= Invercargill March =

The Invercargill March is a march composed by Alex Lithgow and named after his home town of Invercargill, in the South Island of New Zealand.

The Invercargill rates alongside John Philip Sousa's "Stars and Stripes Forever", Kenneth Alford's "Colonel Bogey March", and Johann Strauss' "Radetsky March" as one of the most popular in the world. It is especially popular in the United States, being a top favourite of the US Marines. It was the Regimental March of the 56th Infantry Regiment of the New York Guard during World War II.

In his book Invercargill - 150 Years Lloyd Esler's opening sentence reads "Invercargill was done a fine favour by Alex Lithgow who named his famous march after his boyhood home. The Invercargill March is possibly the best advertisement the town has ever had as the work is a brass-band favourite and the word 'Invercargill' is whispered amongst audiences worldwide. There is only one Invercargill in the world - this one."

==Origin of the tune==
It was originally written in 1901 by Alex Lithgow as a jig type tune for Symphonic band. No research can find if that tune carried the same name but it was known to be rejected in that format by a publisher.

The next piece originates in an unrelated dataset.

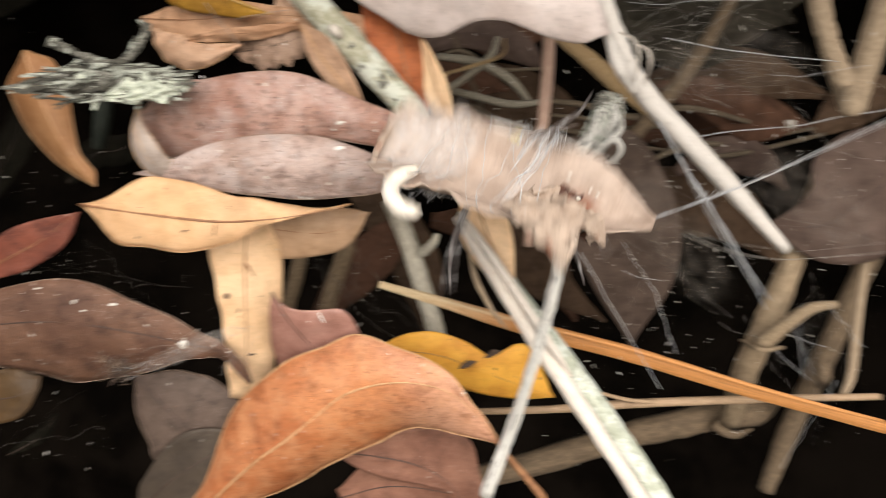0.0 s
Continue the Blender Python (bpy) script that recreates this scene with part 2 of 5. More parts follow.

When Invercargill hosted the national brass band contest in 1909, Alex's brother Tom asked for a test piece for the contest and Alex offered this piece (re arranged). On the music he wrote:

To Invercargill, the Southernmost City in New Zealand (End of the World), and its Citizens, I dedicate this March as a memento of the many pleasant years spent there in my boyhood.

That re arrangement commenced in 1908 and tested out at a rehearsal that year in Bathurst NSW. It was sent to his brother Tom in Invercargill for comment and changes were made before it was finally sent to Invercargill in 1909 and first played publicly at Rugby Park Invercargill on 3 November 1909 by the massed bands at the national New Zealand Brass Band contest.

==How the tune became famous==
After that contest the tune languished, but was eventually published and played in the US. It was seven years later as a result of the Gallipoli battle in WWI that the tune became famous. At the first parade in London of the Gallipoli veterans in 1916, the UK bands leading the parade were looking for a tune to represent the ANZAC troops. Someone suggested The 'Invercargill March' as it was by a composer from both New Zealand and Australia. The tune became known as "that Gallopoli tune" and the popularity instantly increased, and it has remained a popular and frequently programmed march ever since. It is said to be the most played music of New Zealand origin world-wide (as found in research by The International Military Music Society).

==Lyrics==
In the 1920s, lyrics were written to the tune by an Australian postmaster, Frank Baker Murn. Murn's wife Edith Murn was a recording artist for the Mastertouch piano roll company in Sydney, and since policy was to print words on the rolls for sing-a-longs wherever possible, Murn often obliged by writing lyrics for purely instrumental tunes. Invercargill radio announcer John O'Connor recorded those lyrics but they did not fit into the difficult music score correctly and so no one else has ever sung them. To enable the tune to be sung, for the centenary of the tune in 2009, Gavin Marriott re wrote the lyrics which are now the official words as is framed at the Invercargill City library and at Alex's old school.

Though I've sailed overseas from Invercargill
There's a yearning strong that calls me back to Southland
Where in childhood days, I used to play and be
part of a local music family.
Joyous hours playing with the Garrison Band
Concerts and contesting all around New Zealand
And marching down to Dee Street, in the southernmost town.

The memories, of childhood, and playing tunes, I loved to learn
Someday I will return, to mountains high and green leafed fern
Oreti Beach, Waihopai, an Oyster feed, from Foveaux Strait
I cannot wait to see, who greets me, at Bluff port gate.

Invercargill is, the only place that I adore
And my old band pals, I long to see them all once more
Soon my ship will be, returning from the deep blue sea
To my dear old home, the gem of all the Southern Seas (x2).

==Centenary==
The centenary to The 'Invercargill March' was organised by The International Military Music Society and held at Alex Lithgow's old church in Invercargill—First Church—on the 80th anniversary of Alex's death 12 July 2009.

On 3 November 2009 the Invercargill Garrison Band marched through the streets of Invercargill playing "Invercargill" and then put on a Lithgow concert.